Currency Performance and RBI Intervention
The rupee traded within a narrow 10-paisa band during Tuesday's session, with the currency moving between 90.20 and 90.30 against the dollar. Market participants reported that the Reserve Bank of India actively defended the currency, preventing it from weakening beyond the 90.30 level.
| Parameter: | Details |
|---|---|
| Closing Rate: | 90.19 per dollar |
| Previous Close: | 90.16 per dollar |
| Trading Range: | 90.20 - 90.30 |
| RBI Defense Level: | 90.30 |
Bond Market Impact
The bond market experienced significant volatility following the Bloomberg index announcement. The yield on 10-year benchmark government bonds closed at 6.63%, representing a notable increase from earlier levels. The most dramatic movement occurred around 10 am when yields spiked approximately 10 basis points immediately after news broke that Indian bonds had failed to secure inclusion in Bloomberg's Global Aggregate Index.
Market Drivers and Analysis
According to Anil Bhansali, head of treasury at Finrex Treasury Advisors, multiple factors contributed to the rupee's decline. "The main reasons for the fall was the imposition of a 25% tariff by the US on countries dealing with Iran. The buy/sell swap was also a reason for the fall in rupee as more rupees are introduced into the system," Bhansali explained.

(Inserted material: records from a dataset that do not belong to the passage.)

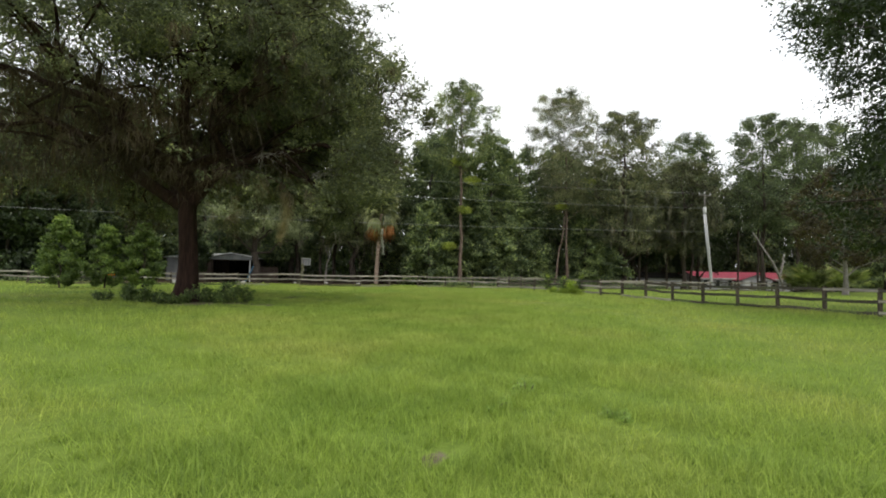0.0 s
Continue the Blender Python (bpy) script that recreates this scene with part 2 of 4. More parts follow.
M_POST = surface("fence_post_wood", (0.045, 0.036, 0.028), (0.16, 0.135, 0.105), 3.0, 0.92, (5, 5, 0.8), 0.7, 22.0, 0.0, None, 0.25)
M_SHED = surface("galvanised_siding", (0.2, 0.21, 0.22), (0.34, 0.345, 0.35), 1.2, 0.55, (1, 1, 0.4), 0.1, 9.0, 0.2, (0.3, 0.29, 0.27))
M_SHEDROOF = surface("pale_metal_roof", (0.55, 0.57, 0.6), (0.8, 0.82, 0.85), 1.0, 0.45, (1, 1, 1), 0.1, 8.0, 0.2)
# near black: painted shade inside the carport, plain dark roof on the outbuilding
M_DARKBOARD = surface("shed_shade_and_dark_roof", (0.012, 0.01, 0.009), (0.035, 0.03, 0.026), 2.0, 0.9, (5, 5, 0.8), 0.3, 20.0)
M_BOARD = surface("brown_boards", (0.035, 0.026, 0.021), (0.11, 0.083, 0.068), 2.0, 0.9, (5, 5, 0.6), 0.5, 18.0, 0.0, None, 0.25)
M_REDROOF = surface("red_metal_roof", (0.34, 0.045, 0.08), (0.47, 0.09, 0.13), 0.8, 0.5, (1, 1, 1), 0.1, 6.0)
M_SIDING = surface("grey_house_siding", (0.46, 0.46, 0.48), (0.58, 0.58, 0.6), 0.8, 0.75, (1, 1, 4), 0.15, 12.0)
M_WHITE = surface("white_trim_paint", (0.68, 0.68, 0.68), (0.8, 0.8, 0.8), 2.0, 0.6, (1, 1, 1), 0.1, 20.0)
M_POLE = surface("pale_pole_wood", (0.42, 0.42, 0.42), (0.64, 0.64, 0.63), 2.5, 0.85, (4, 4, 0.3), 0.4, 18.0)
M_POLEDARK = surface("dark_pole_wood", (0.12, 0.11, 0.1), (0.24, 0.22, 0.2), 2.5, 0.85, (4, 4, 0.3), 0.4, 18.0)
M_STEEL = surface("galvanised_steel", (0.5, 0.52, 0.54), (0.7, 0.71, 0.73), 5.0, 0.4, (1, 1, 1), 0.05, 30.0, 0.7)
M_WIRE = surface("weathered_wire", (0.27, 0.27, 0.27), (0.42, 0.42, 0.43), 2.0, 0.5, (1, 1, 1), 0.0, 30.0, 0.4)
M_BLUE = surface("faded_blue_plastic", (0.04, 0.16, 0.32), (0.08, 0.26, 0.42), 2.0, 0.5, (1, 1, 1), 0.05, 20.0)
M_BLACK = surface("black_rubber", (0.015, 0.015, 0.016), (0.04, 0.04, 0.042), 6.0, 0.7, (1, 1, 1), 0.2, 30.0)
M_CONCRETE = surface("pale_concrete", (0.4, 0.39, 0.37), (0.58, 0.57, 0.54), 3.0, 0.9, (1, 1, 1), 0.3, 30.0)


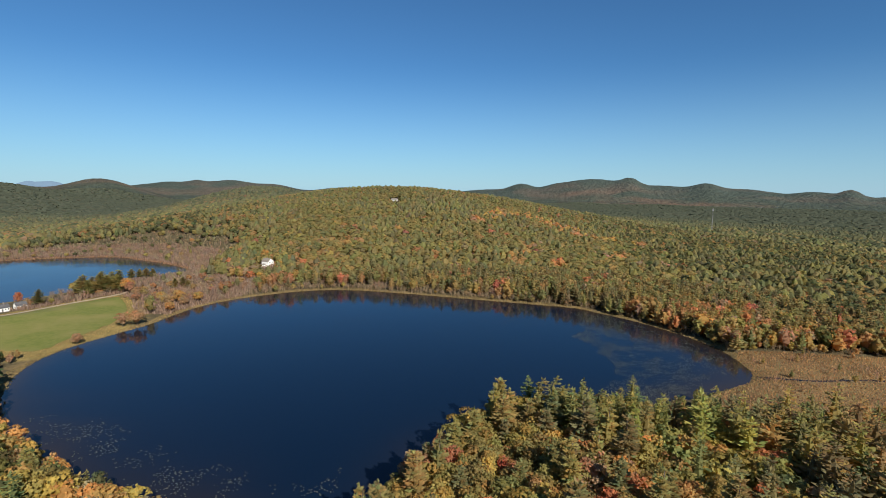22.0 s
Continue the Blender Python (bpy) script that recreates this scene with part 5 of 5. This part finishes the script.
fx, fy = scatter(1.0, -235, -195, 330, 440, RNG)
fs = -signed(fx, fy, LAKE)
kf = (fs > 1.0) & (fs < 9) & (RNG.random(len(fx)) < np.clip((vnoise(fx, fy, 6, 45) - 0.45) * 1.6, 0, 0.6))
for px, py, label in ((lx, ly, "floating lily pads in the shallows"), (mx[k], my[k], "scattered lily pads off the wooded shore"), (fx[kf], fy[kf], "thin lily pads along the field shore")):
    n = len(px)
    r = (0.12 + 0.14 * RNG.random(n)) * (1.5 if label.startswith("scattered") else 1.2)
    a0 = RNG.random(n) * 6.28
    ring6 = [np.stack((px + r * np.cos(a0 + j * 1.0472) * (1 if j else 0.3), py + r * np.sin(a0 + j * 1.0472) * (1 if j else 0.3), np.full(n, 0.035) + 0.02 * RNG.random(n)), 1) for j in range(6)]
    me = bpy.data.meshes.new("lily_pads")
    fill(me, np.stack(ring6, 1).reshape(-1, 3), np.arange(6 * n).reshape(-1, 6))
    me.materials.append(LILY)
    col = np.ones((n, 4), np.float32)
    col[:, :3] = np.array([(0.070, 0.076, 0.046), (0.090, 0.094, 0.058), (0.056, 0.062, 0.042), (0.11, 0.105, 0.065)])[RNG.integers(0, 4, n)]
    me.attributes.new("leaf", "FLOAT_COLOR", "FACE").data.foreach_set("color", col.ravel())
    tagged(new("lily_pads", me), label, "lily pads", kind="stuff")

# ledges of bare rock near the hilltop
for k, (x, y, s) in enumerate(((-96, 936, 5), (-82, 932, 6), (-66, 938, 4))):
    bm = bmesh.new()
    bmesh.ops.create_icosphere(bm, subdivisions=2, radius=1.0)
    for v in bm.verts:
        v.co = Vector((v.co.x * s, v.co.y * s * 0.7, v.co.z * s * 0.35)) * (0.85 + 0.3 * noise.noise(v.co * 1.7 + Vector((k * 3, 0, 0))))
    me = bpy.data.meshes.new("rock_ledge")
    bm.to_mesh(me)
    bm.free()
    me.materials.append(ROCK)
    o = new("rock_ledge", me)
    o.location = (x, y, ground_z(x, y))
    tagged(o, "bare grey granite ledge near the hilltop", "rock", "hilltop ledges")
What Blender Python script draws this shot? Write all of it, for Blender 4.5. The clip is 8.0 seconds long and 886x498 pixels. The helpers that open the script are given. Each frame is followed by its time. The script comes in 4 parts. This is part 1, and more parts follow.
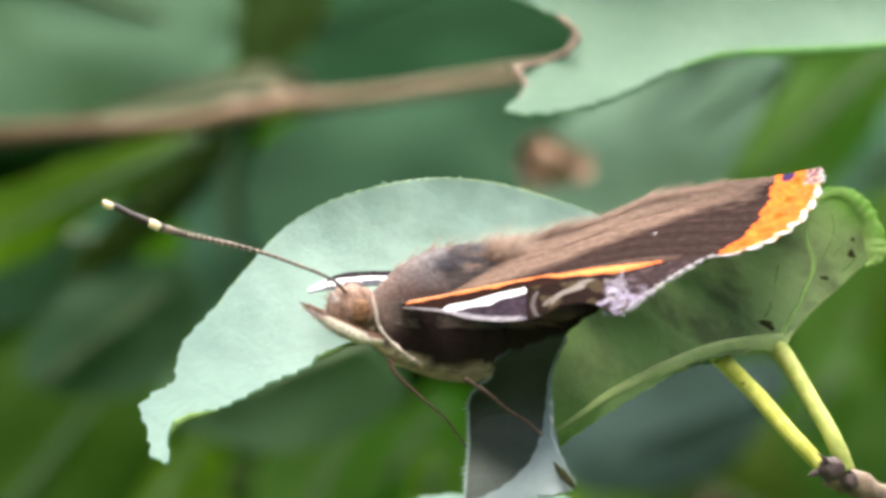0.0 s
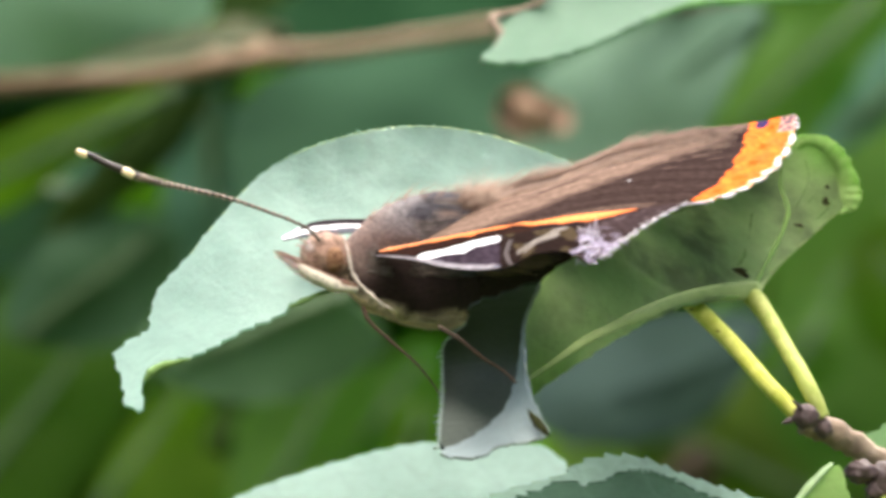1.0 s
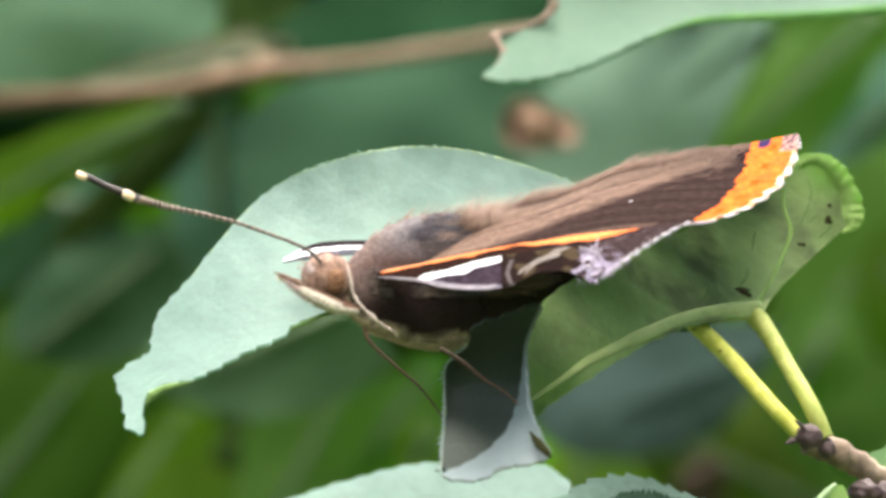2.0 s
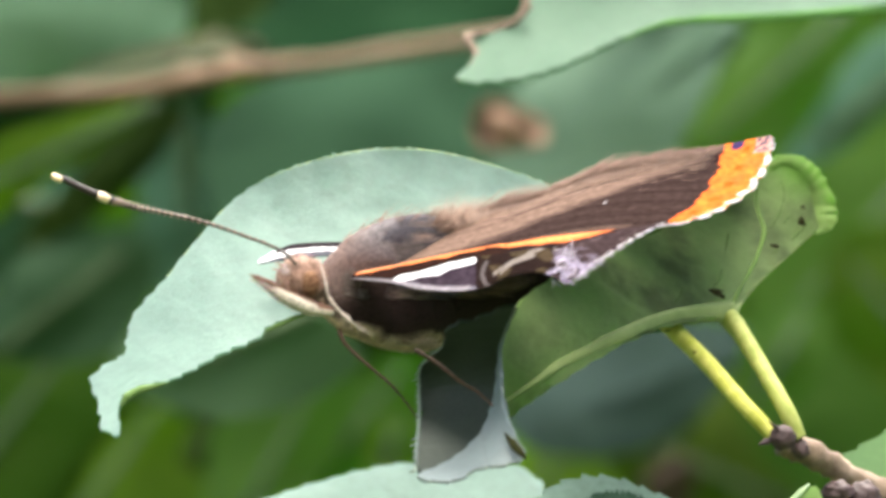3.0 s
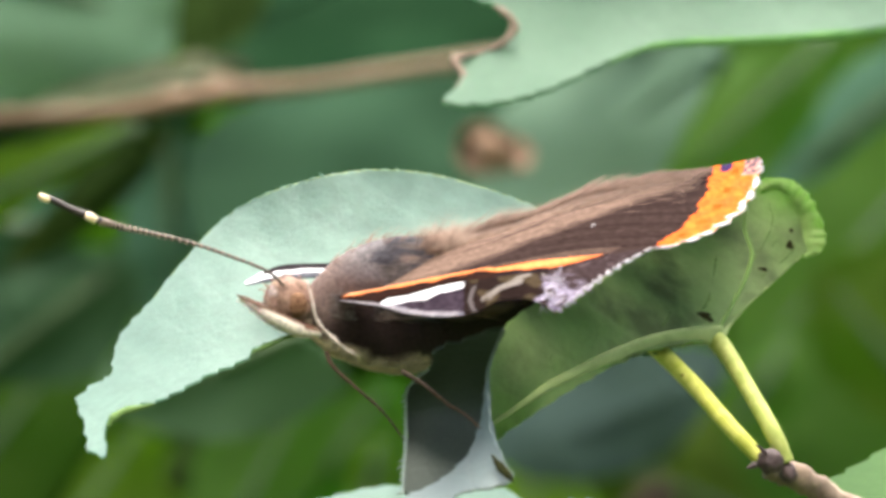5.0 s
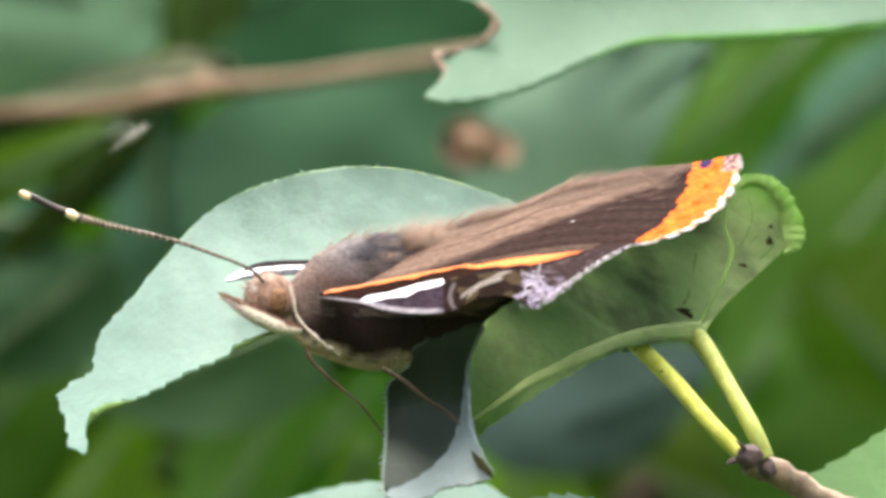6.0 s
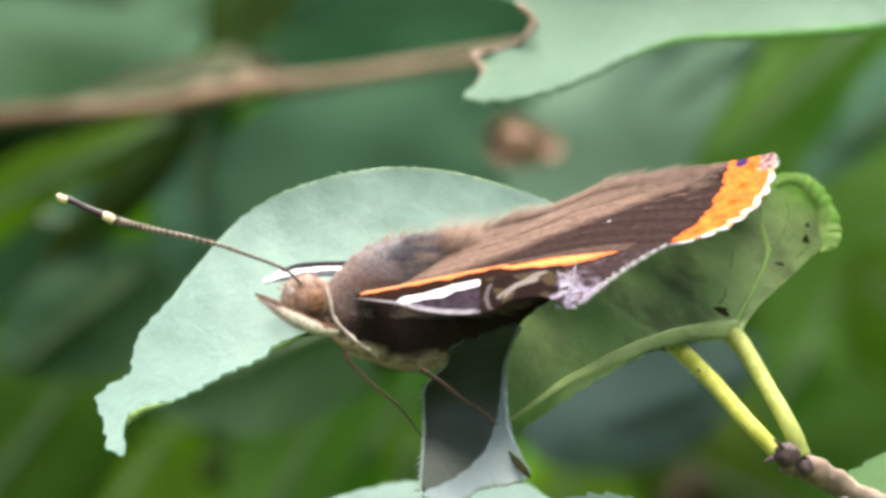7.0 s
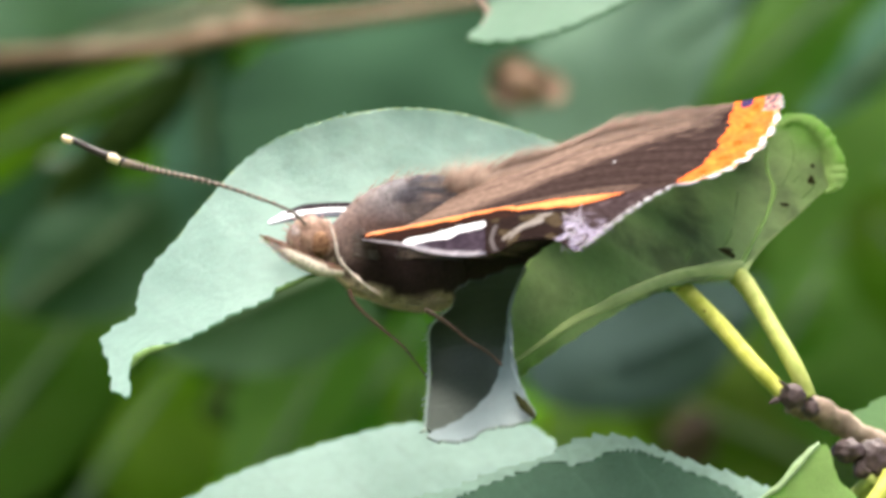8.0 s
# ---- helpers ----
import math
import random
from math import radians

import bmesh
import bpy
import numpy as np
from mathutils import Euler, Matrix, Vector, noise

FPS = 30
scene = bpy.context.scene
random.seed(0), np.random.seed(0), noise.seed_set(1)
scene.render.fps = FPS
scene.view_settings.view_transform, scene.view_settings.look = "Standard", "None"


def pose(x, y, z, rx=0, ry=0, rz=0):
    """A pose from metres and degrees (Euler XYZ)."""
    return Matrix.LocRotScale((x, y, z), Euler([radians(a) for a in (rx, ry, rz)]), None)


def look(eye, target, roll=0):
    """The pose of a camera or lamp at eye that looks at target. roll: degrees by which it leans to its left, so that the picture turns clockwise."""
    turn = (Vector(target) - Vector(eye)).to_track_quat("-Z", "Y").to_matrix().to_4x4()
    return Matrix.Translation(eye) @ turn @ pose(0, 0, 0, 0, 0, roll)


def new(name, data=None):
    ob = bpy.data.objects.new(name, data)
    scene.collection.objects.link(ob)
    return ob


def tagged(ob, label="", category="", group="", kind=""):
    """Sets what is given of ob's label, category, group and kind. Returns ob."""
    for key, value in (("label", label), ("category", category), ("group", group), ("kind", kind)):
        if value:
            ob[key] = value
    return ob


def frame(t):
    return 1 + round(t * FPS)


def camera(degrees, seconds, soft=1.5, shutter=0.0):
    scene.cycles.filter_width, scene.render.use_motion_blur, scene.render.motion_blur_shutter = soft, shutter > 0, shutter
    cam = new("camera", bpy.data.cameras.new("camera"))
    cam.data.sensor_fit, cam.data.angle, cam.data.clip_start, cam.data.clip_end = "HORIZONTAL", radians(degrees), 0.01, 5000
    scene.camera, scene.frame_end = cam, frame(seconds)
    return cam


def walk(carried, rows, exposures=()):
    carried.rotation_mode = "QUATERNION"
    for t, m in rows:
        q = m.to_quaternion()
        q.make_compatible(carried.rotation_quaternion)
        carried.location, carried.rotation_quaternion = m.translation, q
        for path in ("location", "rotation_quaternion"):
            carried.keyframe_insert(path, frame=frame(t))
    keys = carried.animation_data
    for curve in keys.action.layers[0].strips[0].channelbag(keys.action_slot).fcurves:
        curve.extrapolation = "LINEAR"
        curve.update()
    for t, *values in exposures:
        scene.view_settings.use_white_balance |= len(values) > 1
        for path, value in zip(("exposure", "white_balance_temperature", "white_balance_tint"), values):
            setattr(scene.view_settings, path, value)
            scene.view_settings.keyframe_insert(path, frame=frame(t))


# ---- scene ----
# Lengths below are in millimetres from a point 1.2 m above the ground, x to the right, y away, z up.
from mathutils import geometry

HEIGHT = 1200.0


def spot(p):
    return Vector((p[0], p[1], p[2] + HEIGHT)) * 0.001


def eye_pose(x, y, z, tilt, roll, turn):
    return pose(x / 1000, (y - 700) / 1000, (z + HEIGHT) / 1000, 90 + tilt, roll, turn)


# ---- camera: a long lens held by hand, 0.7 m from the butterfly ----
cam = camera(4.2765, 8.0, soft=3.6, shutter=0.5)
cam.data.dof.use_dof = True
cam.data.dof.focus_distance = 0.702
cam.data.dof.aperture_fstop = 80.0
walk(cam, [
    (0, eye_pose(-2.29, 0.63, -2.14, 0.243, -0.424, 0.178)),
    (0.1, eye_pose(-2.27, 0.72, -2.27, 0.270, -0.428, 0.213)),
    (0.2, eye_pose(-2.25, 0.81, -2.39, 0.280, -0.432, 0.264)),
    (0.3, eye_pose(-2.24, 0.90, -2.52, 0.261, -0.437, 0.277)),
    (0.4, eye_pose(-2.22, 0.99, -2.64, 0.230, -0.441, 0.298)),
    (0.5, eye_pose(-2.20, 1.08, -2.77, 0.202, -0.445, 0.305)),
    (0.6, eye_pose(-1.97, 1.02, -2.81, 0.153, -0.424, 0.313)),
    (0.7, eye_pose(-1.74, 0.96, -2.84, 0.117, -0.402, 0.288)),
    (0.8, eye_pose(-1.52, 0.89, -2.88, 0.085, -0.381, 0.236)),
    (0.9, eye_pose(-1.29, 0.83, -2.91, 0.077, -0.359, 0.211)),
    (1, eye_pose(-1.06, 0.77, -2.95, 0.058, -0.338, 0.153)),
    (1.1, eye_pose(-0.90, 0.80, -2.79, 0.050, -0.282, 0.117)),
    (1.2, eye_pose(-0.74, 0.83, -2.62, 0.063, -0.227, 0.091)),
    (2.3, eye_pose(0.01, 3.02, -1.14, -0.003, -0.073, 0.269)),
    (2.4, eye_pose(-0.57, 2.90, -1.34, -0.014, -0.075, 0.220)),
    (2.5, eye_pose(-1.16, 2.78, -1.54, -0.035, -0.078, 0.173)),
    (2.6, eye_pose(-1.16, 2.44, -1.42, -0.074, -0.077, 0.159)),
    (2.7, eye_pose(-1.15, 2.10, -1.30, -0.065, -0.077, 0.142)),
    (2.8, eye_pose(-1.15, 1.75, -1.19, -0.041, -0.076, 0.111)),
    (2.9, eye_pose(-1.14, 1.41, -1.07, -0.029, -0.076, 0.080)),
    (3, eye_pose(-1.14, 1.07, -0.95, 0.004, -0.075, 0.031)),
    (3.1, eye_pose(-1.29, 1.19, -0.93, 0.027, -0.111, -0.013)),
    (3.2, eye_pose(-1.44, 1.31, -0.90, 0.068, -0.146, -0.087)),
    (3.3, eye_pose(-1.60, 1.42, -0.88, 0.106, -0.182, -0.128)),
    (3.4, eye_pose(-1.75, 1.54, -0.85, 0.131, -0.217, -0.149)),
    (3.5, eye_pose(-1.90, 1.66, -0.83, 0.127, -0.253, -0.143)),
    (3.6, eye_pose(-1.82, 1.67, -0.82, 0.104, -0.279, -0.104)),
    (3.7, eye_pose(-1.75, 1.69, -0.81, 0.087, -0.305, -0.087)),
    (3.8, eye_pose(-1.67, 1.70, -0.79, 0.067, -0.330, -0.065)),
    (3.9, eye_pose(-1.60, 1.72, -0.78, 0.049, -0.356, -0.062)),
    (4, eye_pose(-1.52, 1.73, -0.77, 0.031, -0.382, -0.060)),
    (4.1, eye_pose(-1.70, 1.68, -0.66, 0.012, -0.386, -0.074)),
    (4.2, eye_pose(-1.88, 1.63, -0.55, -0.008, -0.390, -0.097)),
    (4.3, eye_pose(-2.05, 1.59, -0.43, -0.001, -0.393, -0.103)),
    (4.4, eye_pose(-2.23, 1.54, -0.32, 0.023, -0.397, -0.115)),
    (4.5, eye_pose(-2.41, 1.49, -0.21, 0.023, -0.401, -0.125)),
    (4.6, eye_pose(-2.41, 2.03, -0.69, 0.084, -0.375, -0.135)),
    (4.7, eye_pose(-2.40, 2.58, -1.18, 0.129, -0.348, -0.134)),
    (5.8, eye_pose(0.23, 1.77, -1.10, 0.121, -0.278, -0.011)),
    (5.9, eye_pose(-0.24, 1.26, -1.01, 0.112, -0.263, -0.057)),
    (6, eye_pose(-0.71, 0.76, -0.92, 0.091, -0.248, -0.089)),
    (6.1, eye_pose(-0.57, 0.61, -0.74, 0.077, -0.198, -0.082)),
    (6.2, eye_pose(-0.43, 0.46, -0.55, 0.043, -0.149, -0.067)),
    (6.3, eye_pose(-0.28, 0.30, -0.37, 0.025, -0.099, -0.055)),
    (6.4, eye_pose(-0.14, 0.15, -0.18, 0.008, -0.050, -0.024)),
    (6.5, eye_pose(-0.00, -0.00, -0.00, 0.000, -0.000, -0.000)),
    (6.6, eye_pose(0.23, -0.15, -0.06, 0.028, 0.015, 0.050)),
    (6.7, eye_pose(0.46, -0.30, -0.11, 0.035, 0.030, 0.087)),
    (6.8, eye_pose(0.68, -0.46, -0.17, 0.039, 0.046, 0.144)),
    (6.9, eye_pose(0.91, -0.61, -0.22, 0.040, 0.061, 0.181)),
    (7, eye_pose(1.14, -0.76, -0.28, 0.041, 0.076, 0.240)),
    (7.1, eye_pose(1.14, -0.72, -0.43, 0.065, 0.063, 0.238)),
    (7.2, eye_pose(1.14, -0.68, -0.59, 0.068, 0.050, 0.242)),
    (7.3, eye_pose(1.13, -0.65, -0.74, 0.067, 0.038, 0.245)),
    (7.4, eye_pose(1.13, -0.61, -0.90, 0.014, 0.025, 0.264)),
    (7.5, eye_pose(1.13, -0.57, -1.05, -0.019, 0.012, 0.269)),
    (7.6, eye_pose(1.06, -0.52, -0.90, -0.086, 0.032, 0.284)),
    (7.7, eye_pose(1.00, -0.47, -0.75, -0.144, 0.051, 0.280)),
    (7.8, eye_pose(0.93, -0.42, -0.60, -0.227, 0.071, 0.280)),
    (7.9, eye_pose(0.87, -0.37, -0.45, -0.264, 0.090, 0.265)),
    (8, eye_pose(0.80, -0.32, -0.30, -0.242, 0.110, 0.237)),
], exposures=((0.0, 1.53, 6500, 7), (8.0, 1.53, 6500, 7)))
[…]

The combination of external pressures from US trade policies and domestic liquidity conditions created a challenging environment for the Indian currency. The buy/sell swap operations mentioned by Bhansali refer to monetary policy tools that can increase rupee supply in the financial system, potentially weighing on the currency's value.
Index Exclusion Implications
The decision by Bloomberg Index Services to exclude Indian bonds from its global aggregate gauge represents a setback for India's efforts to attract foreign investment into its debt markets. Such index inclusions typically lead to increased foreign portfolio investment as global funds tracking these indices are required to purchase the included securities.